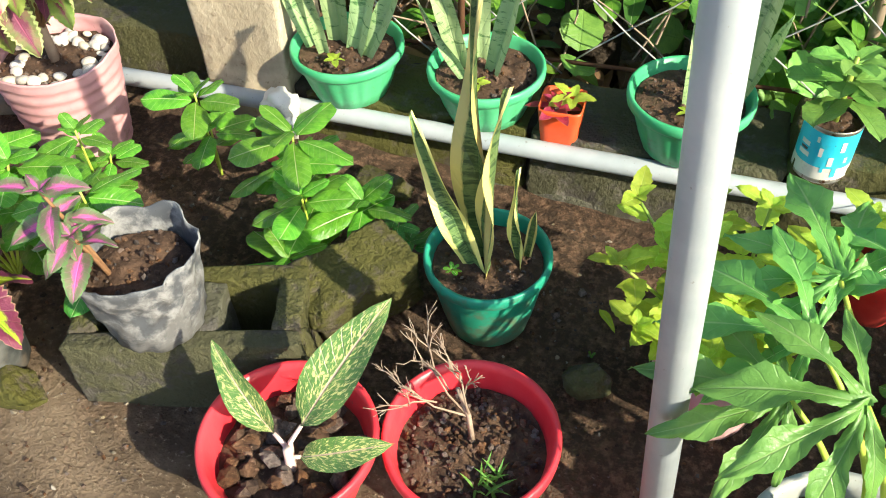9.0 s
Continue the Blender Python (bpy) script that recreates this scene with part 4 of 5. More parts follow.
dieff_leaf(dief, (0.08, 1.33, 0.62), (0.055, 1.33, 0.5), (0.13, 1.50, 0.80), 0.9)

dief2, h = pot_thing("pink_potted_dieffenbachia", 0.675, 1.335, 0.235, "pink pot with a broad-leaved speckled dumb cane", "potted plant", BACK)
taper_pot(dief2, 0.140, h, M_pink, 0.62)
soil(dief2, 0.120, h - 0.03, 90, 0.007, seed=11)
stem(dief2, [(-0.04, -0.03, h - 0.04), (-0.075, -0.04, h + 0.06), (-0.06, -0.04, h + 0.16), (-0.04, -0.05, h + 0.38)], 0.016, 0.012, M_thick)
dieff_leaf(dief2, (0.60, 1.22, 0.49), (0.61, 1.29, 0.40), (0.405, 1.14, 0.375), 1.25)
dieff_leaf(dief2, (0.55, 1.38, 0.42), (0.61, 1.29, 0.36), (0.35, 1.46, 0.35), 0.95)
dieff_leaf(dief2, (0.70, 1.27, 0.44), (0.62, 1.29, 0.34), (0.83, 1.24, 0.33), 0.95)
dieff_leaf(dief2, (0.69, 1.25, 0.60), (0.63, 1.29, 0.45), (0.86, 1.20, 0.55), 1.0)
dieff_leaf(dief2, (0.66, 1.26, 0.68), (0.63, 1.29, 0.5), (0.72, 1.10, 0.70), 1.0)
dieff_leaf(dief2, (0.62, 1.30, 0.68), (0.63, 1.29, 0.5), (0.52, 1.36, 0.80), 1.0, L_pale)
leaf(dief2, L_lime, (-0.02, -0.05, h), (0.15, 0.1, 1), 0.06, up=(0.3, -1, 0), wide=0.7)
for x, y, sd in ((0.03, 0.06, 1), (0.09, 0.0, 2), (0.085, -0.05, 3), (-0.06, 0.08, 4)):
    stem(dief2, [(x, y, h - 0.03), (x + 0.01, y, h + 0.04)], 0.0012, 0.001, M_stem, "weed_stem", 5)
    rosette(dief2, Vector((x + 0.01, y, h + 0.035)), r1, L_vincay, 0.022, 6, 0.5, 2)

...

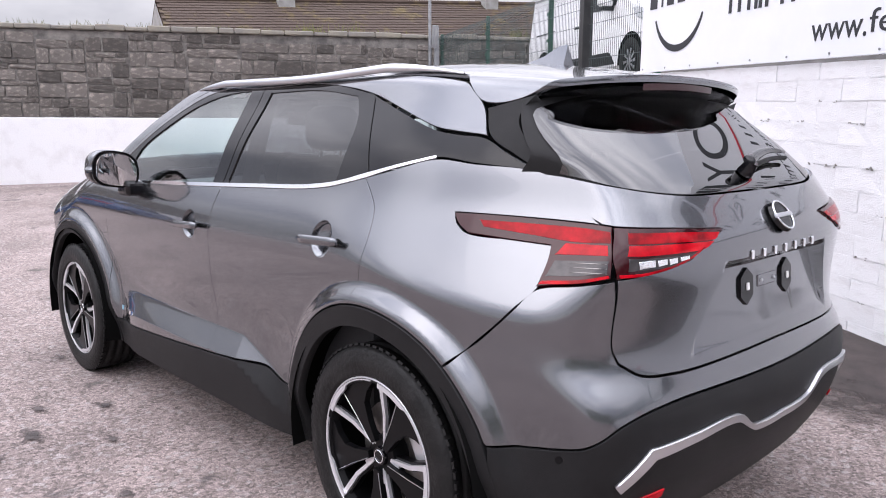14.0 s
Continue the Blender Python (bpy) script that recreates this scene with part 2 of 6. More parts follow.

THE REQUEST:
From the records above, extract exactly and only the lines that begin at the line with "5. More parts follow." and stop after the line with "1.50, 0.80), 0.9)".

CORRECT RESPONSE:
Continue the Blender Python (bpy) script that recreates this scene with part 4 of 5. More parts follow.
dieff_leaf(dief, (0.08, 1.33, 0.62), (0.055, 1.33, 0.5), (0.13, 1.50, 0.80), 0.9)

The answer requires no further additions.